No law exists which prevents you from performing to a higher standard, either.
 
Easy DEs v. hard ASIs

I, too, feel it depends on the individual, barring any FAA memo that mandated a high CFI bust rate.

At ERAU in Prescott, before we had 141 self-examining authority, we would send our students to the three examiners on the field. One was a man who ran a school and 135 operation, and who has since moved to Southern Arizona. The other was an older woman who lived in Chino Valley and who reportedly worked with Amelia Earhart and was one of the woman military ferry pilots of World War II. The third was an old man, whose background I cannot recall. A significantly high percentage of our Riddlers busted with these three individuals.

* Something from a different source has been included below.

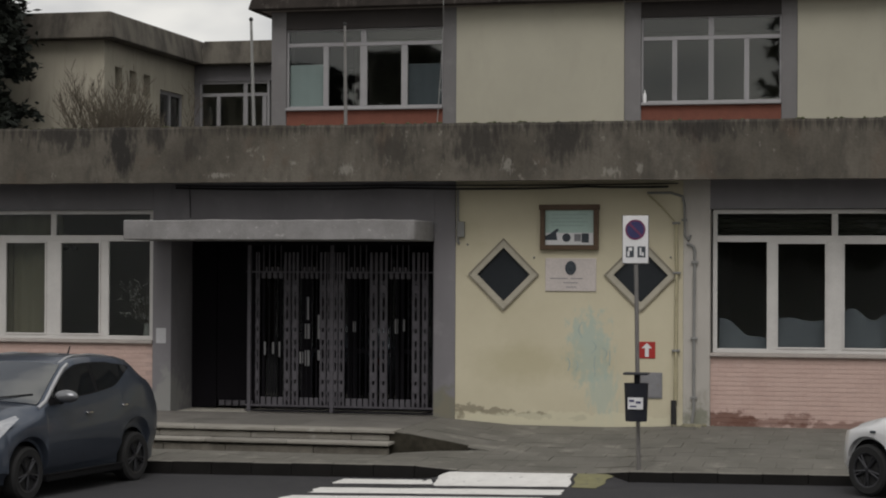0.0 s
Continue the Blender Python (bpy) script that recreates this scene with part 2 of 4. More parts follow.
stain(YELLOW, (0.6, 0.57, 0.42), (-5.2, 0, 0.02), (2.6, 1, 0.16), 5.0, 0.0, 0.12, 0.7)
stain(GREY, (0.16, 0.16, 0.1), (-7.36, 0, 0.1), (0.5, 1, 0.5), 4.0, 0.05, 0.2, 0.6)
stain(GREY, (0.33, 0.34, 0.3), (-12.3, 0, 0.3), (0.3, 1, 0.5), 3.0, 0.05, 0.2, 0.4)
MARBLE = material("pale_marble", (0.55, 0.5, 0.47), 0.55, scale=4, amount=0.2, fine=30, bump=0.02)
WOOD = material("brown_varnished_wood", (0.1, 0.062, 0.035), 0.5, scale=6, amount=0.5, stretch=(1, 1, 6), fine=70, bump=0.1)
STONE_FRAME = material("grey_stone_frame", (0.27, 0.245, 0.195), 0.85, scale=5, amount=0.4, fine=50)
SIGN_WHITE = material("white_enamel", (0.7, 0.7, 0.7), 0.4, scale=6, amount=0.12, bump=0)
SIGN_BLUE = material("blue_enamel", (0.04, 0.04, 0.115), 0.4, scale=6, amount=0.1, bump=0)
SIGN_RED = material("red_enamel", (0.38, 0.035, 0.03), 0.4, scale=6, amount=0.1, bump=0)
SIGN_DARK = material("dark_print", (0.04, 0.05, 0.06), 0.5, scale=6, amount=0.2, bump=0)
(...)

I would submit that because these three examiners believed that they had cornered the market that had lost, or had refused to exercise, their objectivity regarding Riddlers. In fact, one always whined that our students were always poorly prepared.

Our Chief Flight Instructor had been ordered to reacquire 141 self-examining authority. So, he came up with an idea. He thought, why not send our students not to the three examiners on the field but to other examiners?? So, we did. It was a real stroke of genius. We sent our students to examiners in Phoenix, Scottsdale, Goodyear, Deer Valley, Tucson (that examiner even came to us sometimes to give practicals), and even Lake Havasu. Guess what?? Our pass rate climbed, prodigiously. And, we got our self-examining authority. Nothing had been changed in the training. Same students, same syllabus, same (tough) Riddle stage checks.

This experience proves that despite PTS standards and other objective criteria that even well-prepared applicants can fail, because examiners, for whatever reason, inject subjectivity into their testing. It is wrong, but what can you do?